**Given exercise:**
Copy the data that follows exactly. Include no pictures.

**Collected material:**
--------------------
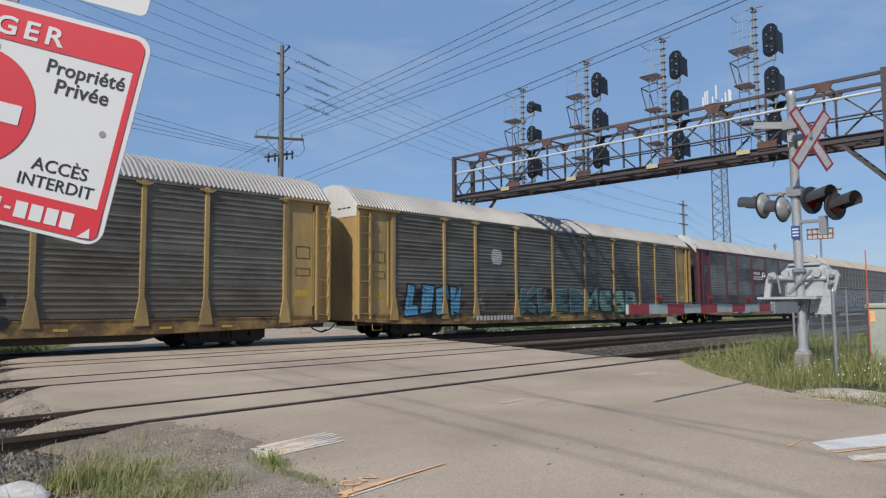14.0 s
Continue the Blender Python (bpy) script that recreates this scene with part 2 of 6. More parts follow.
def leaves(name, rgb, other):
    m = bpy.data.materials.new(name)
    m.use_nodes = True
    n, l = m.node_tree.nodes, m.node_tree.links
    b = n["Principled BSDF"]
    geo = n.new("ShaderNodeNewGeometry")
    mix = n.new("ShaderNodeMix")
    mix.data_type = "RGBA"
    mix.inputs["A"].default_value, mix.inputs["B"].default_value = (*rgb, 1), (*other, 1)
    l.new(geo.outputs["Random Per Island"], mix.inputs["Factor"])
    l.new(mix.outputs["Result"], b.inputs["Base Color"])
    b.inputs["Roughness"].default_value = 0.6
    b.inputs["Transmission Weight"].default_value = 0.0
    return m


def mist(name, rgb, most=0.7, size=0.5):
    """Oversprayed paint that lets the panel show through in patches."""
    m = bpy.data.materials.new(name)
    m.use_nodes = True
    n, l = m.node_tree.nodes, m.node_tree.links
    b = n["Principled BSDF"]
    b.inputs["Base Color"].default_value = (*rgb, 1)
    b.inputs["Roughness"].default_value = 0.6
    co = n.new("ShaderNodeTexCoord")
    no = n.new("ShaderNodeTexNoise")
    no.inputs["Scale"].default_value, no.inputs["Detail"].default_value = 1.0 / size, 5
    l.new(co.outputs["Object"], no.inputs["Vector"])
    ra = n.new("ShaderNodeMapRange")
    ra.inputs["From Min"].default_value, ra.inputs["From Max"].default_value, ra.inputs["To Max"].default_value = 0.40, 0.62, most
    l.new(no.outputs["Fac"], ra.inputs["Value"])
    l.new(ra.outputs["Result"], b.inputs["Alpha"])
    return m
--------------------
**Exercise answer:**
14.0 s
Continue the Blender Python (bpy) script that recreates this scene with part 2 of 6. More parts follow.
def leaves(name, rgb, other):
    m = bpy.data.materials.new(name)
    m.use_nodes = True
    n, l = m.node_tree.nodes, m.node_tree.links
    b = n["Principled BSDF"]
    geo = n.new("ShaderNodeNewGeometry")
    mix = n.new("ShaderNodeMix")
    mix.data_type = "RGBA"
    mix.inputs["A"].default_value, mix.inputs["B"].default_value = (*rgb, 1), (*other, 1)
    l.new(geo.outputs["Random Per Island"], mix.inputs["Factor"])
    l.new(mix.outputs["Result"], b.inputs["Base Color"])
    b.inputs["Roughness"].default_value = 0.6
    b.inputs["Transmission Weight"].default_value = 0.0
    return m


def mist(name, rgb, most=0.7, size=0.5):
    """Oversprayed paint that lets the panel show through in patches."""
    m = bpy.data.materials.new(name)
    m.use_nodes = True
    n, l = m.node_tree.nodes, m.node_tree.links
    b = n["Principled BSDF"]
    b.inputs["Base Color"].default_value = (*rgb, 1)
    b.inputs["Roughness"].default_value = 0.6
    co = n.new("ShaderNodeTexCoord")
    no = n.new("ShaderNodeTexNoise")
    no.inputs["Scale"].default_value, no.inputs["Detail"].default_value = 1.0 / size, 5
    l.new(co.outputs["Object"], no.inputs["Vector"])
    ra = n.new("ShaderNodeMapRange")
    ra.inputs["From Min"].default_value, ra.inputs["From Max"].default_value, ra.inputs["To Max"].default_value = 0.40, 0.62, most
    l.new(no.outputs["Fac"], ra.inputs["Value"])
    l.new(ra.outputs["Result"], b.inputs["Alpha"])
    return m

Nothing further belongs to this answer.